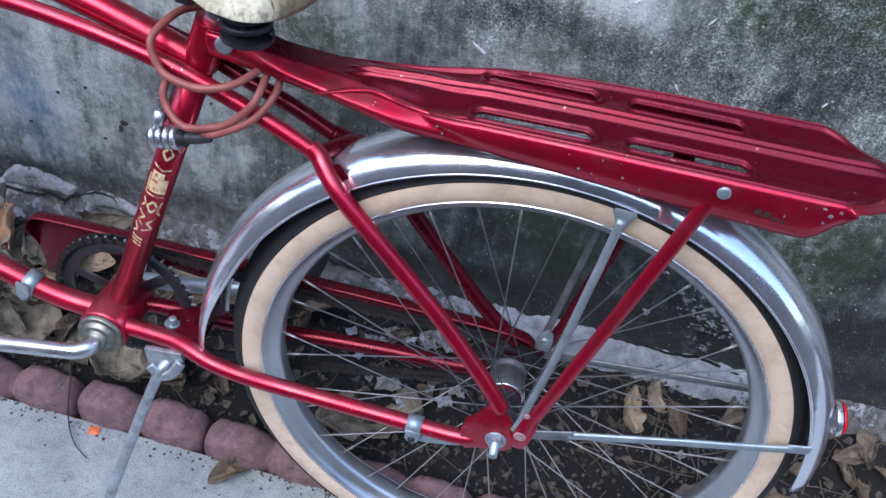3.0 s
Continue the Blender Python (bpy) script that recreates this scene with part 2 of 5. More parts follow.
def concrete_mat():
    k = Mat("pale_concrete_path", (0.42, 0.43, 0.43), 0.9)
    base = k.ramp(k.noise(14, 8, 0.7), [(0.3, (0.25, 0.283, 0.288)), (0.7, (0.42, 0.465, 0.47))])
    grit = k.noise(420, 4, 0.7)
    base = k.mix(k.ramp(k.noise(60, 7, 0.75), [(0.5, 0.0), (0.72, 0.6)]), base, (0.15, 0.15, 0.14))
    base = k.mix(k.ramp(grit, [(0.34, 0.75), (0.47, 0.0)]), base, (0.08, 0.08, 0.08))
    k.color(k.mix(k.ramp(grit, [(0.58, 0.0), (0.68, 0.6)]), base, (0.55, 0.56, 0.56)))
    k.bump(k.math("ADD", grit, k.noise(70, 5)), 0.6, 0.0025)
    return k.m


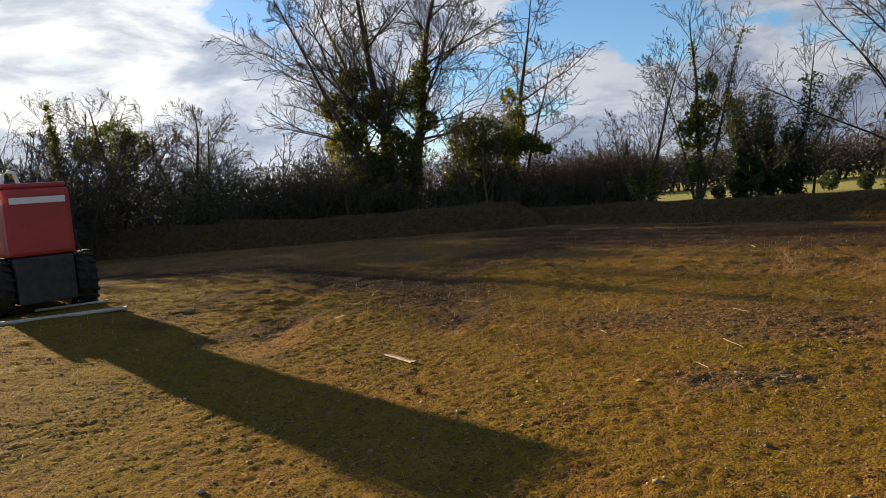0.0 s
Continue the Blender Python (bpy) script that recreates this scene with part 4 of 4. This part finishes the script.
leafy_belt("scrub_twig_mass", "massed fine brown twigs of the leafless scrub", belt(-56, -26, 32, 43, 110, 1.1, 1.7, 31) + belt(-26, -4, 32, 43, 110, 0.9, 1.45, 34) + belt(-4, 13.5, 34, 42, 180, 0.95, 1.25, 32) + belt(36, 56, 31, 38, 30, 0.5, 0.8, 33), 110000, 0.04, 2.9, 1.3, SCRUB_BROWN, 96)


# ---- the red machine ----
def box_bm(x0, x1, y0, y1, z0, z1, bevel=0.03):
    bm = bmesh.new()
    bmesh.ops.create_cube(bm, size=1.0)
    for v in bm.verts:
        v.co = Vector(((x0 + x1) / 2 + v.co.x * (x1 - x0), (y0 + y1) / 2 + v.co.y * (y1 - y0), (z0 + z1) / 2 + v.co.z * (z1 - z0)))
    if bevel:
        bmesh.ops.bevel(bm, geom=bm.edges[:], offset=bevel, segments=2, affect="EDGES", profile=0.6)
    return bm


def lathe_x(profile, steps, x, y, z):
    """A body turned about an axis along x; profile: places along x and radii."""
    a = np.arange(steps) * 2 * np.pi / steps
    v = np.concatenate([np.stack([np.full(steps, x + px), y + np.cos(a) * r, z + np.sin(a) * r], 1) for px, r in profile])
    f = []
    for i in range(len(profile) - 1):
        for k in range(steps):
            f.append((i * steps + k, i * steps + (k + 1) % steps, (i + 1) * steps + (k + 1) % steps, (i + 1) * steps + k))
    return v, f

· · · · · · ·

Extract each line holding the string "this".

> **Written solution**
Continue the Blender Python (bpy) script that recreates this scene with part 2 of 5. More parts follow.
Continue the Blender Python (bpy) script that recreates this scene with part 4 of 4. This part finishes the script.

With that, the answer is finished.